**Problem to solve:** Skip the pictures and repeat each line of the data exactly.

====

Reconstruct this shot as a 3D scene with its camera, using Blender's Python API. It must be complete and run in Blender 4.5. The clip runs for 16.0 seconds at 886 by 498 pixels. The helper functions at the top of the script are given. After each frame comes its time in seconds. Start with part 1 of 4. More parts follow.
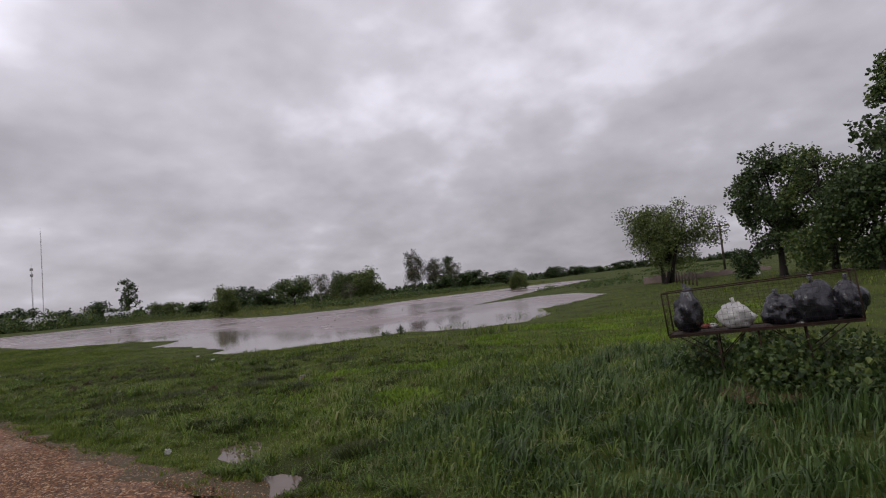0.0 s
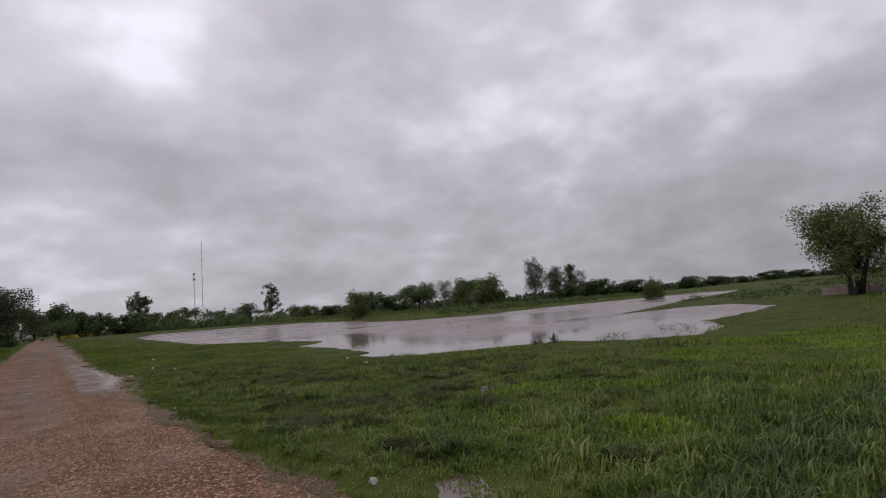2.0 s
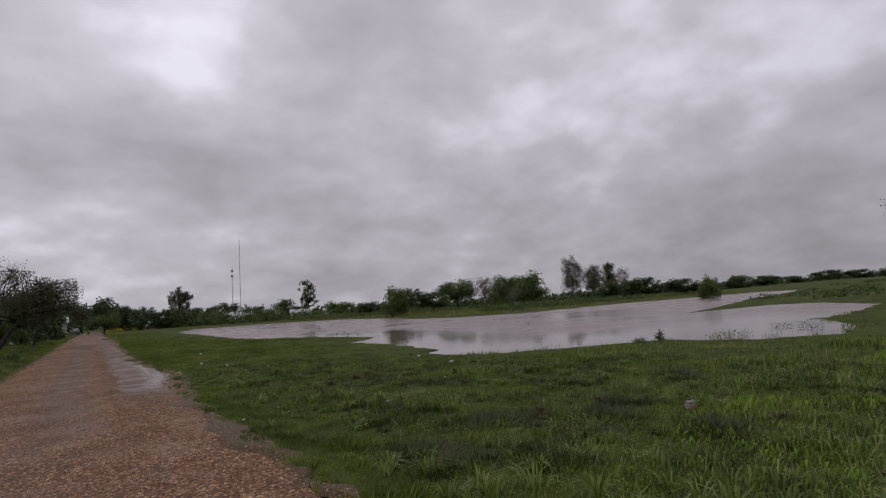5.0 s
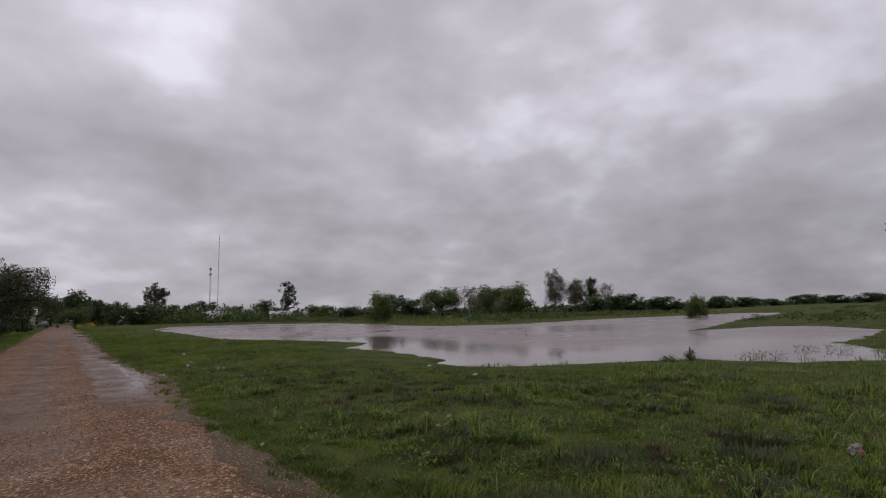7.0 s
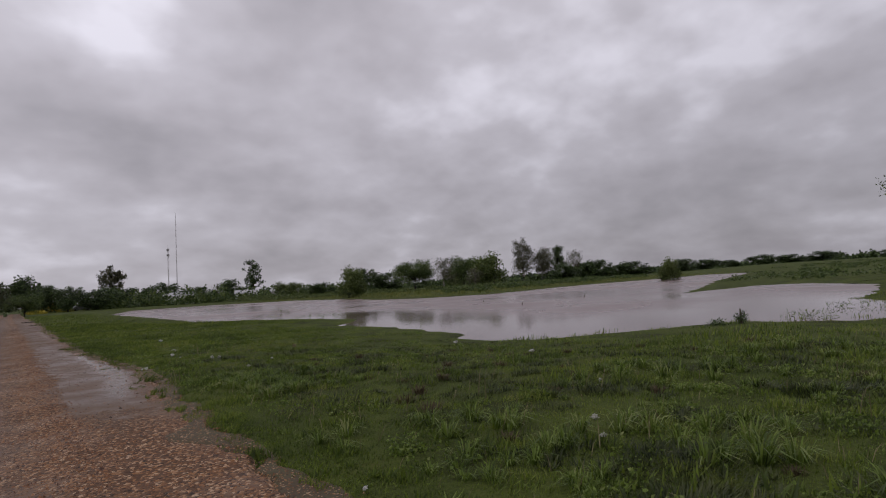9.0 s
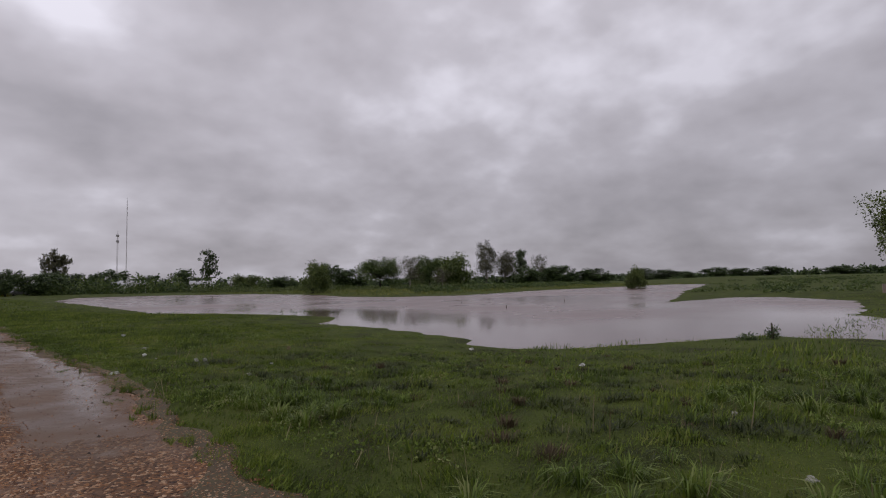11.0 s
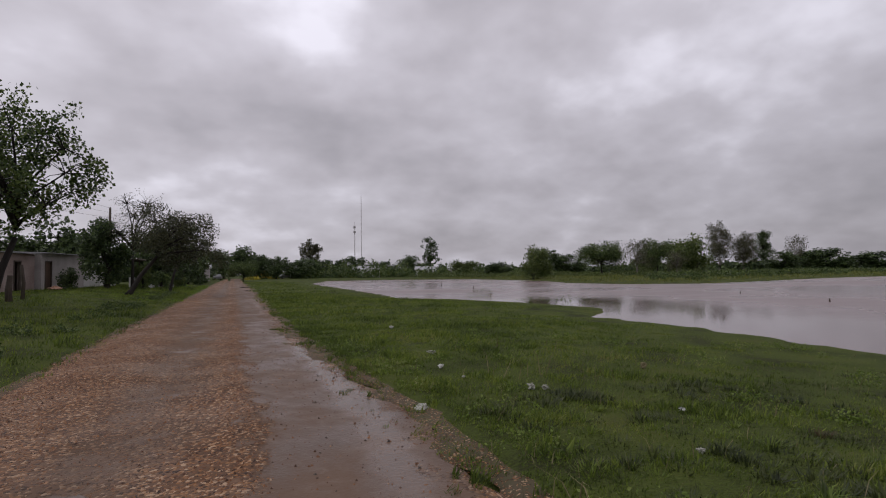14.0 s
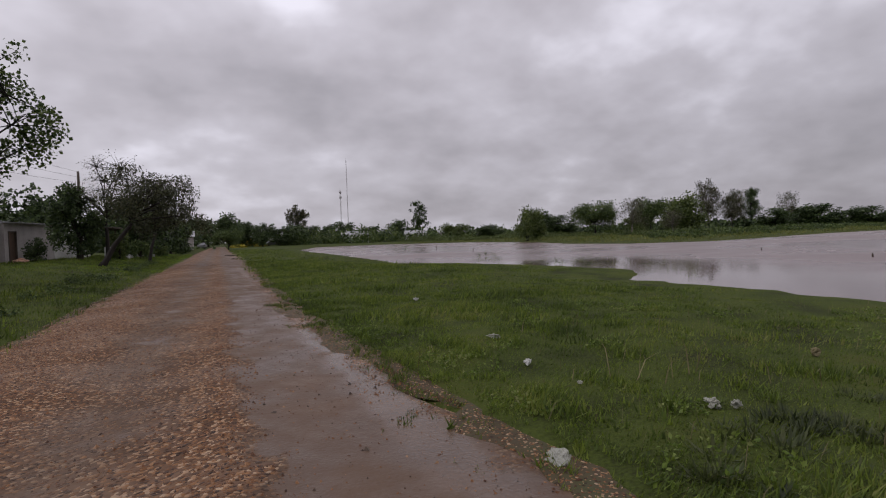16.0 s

====

**Response to the exercise:**
Reconstruct this shot as a 3D scene with its camera, using Blender's Python API. It must be complete and run in Blender 4.5. The clip runs for 16.0 seconds at 886 by 498 pixels. The helper functions at the top of the script are given. After each frame comes its time in seconds. Start with part 1 of 4. More parts follow.
0.0 s
2.0 s
5.0 s
7.0 s
9.0 s
11.0 s
14.0 s
16.0 s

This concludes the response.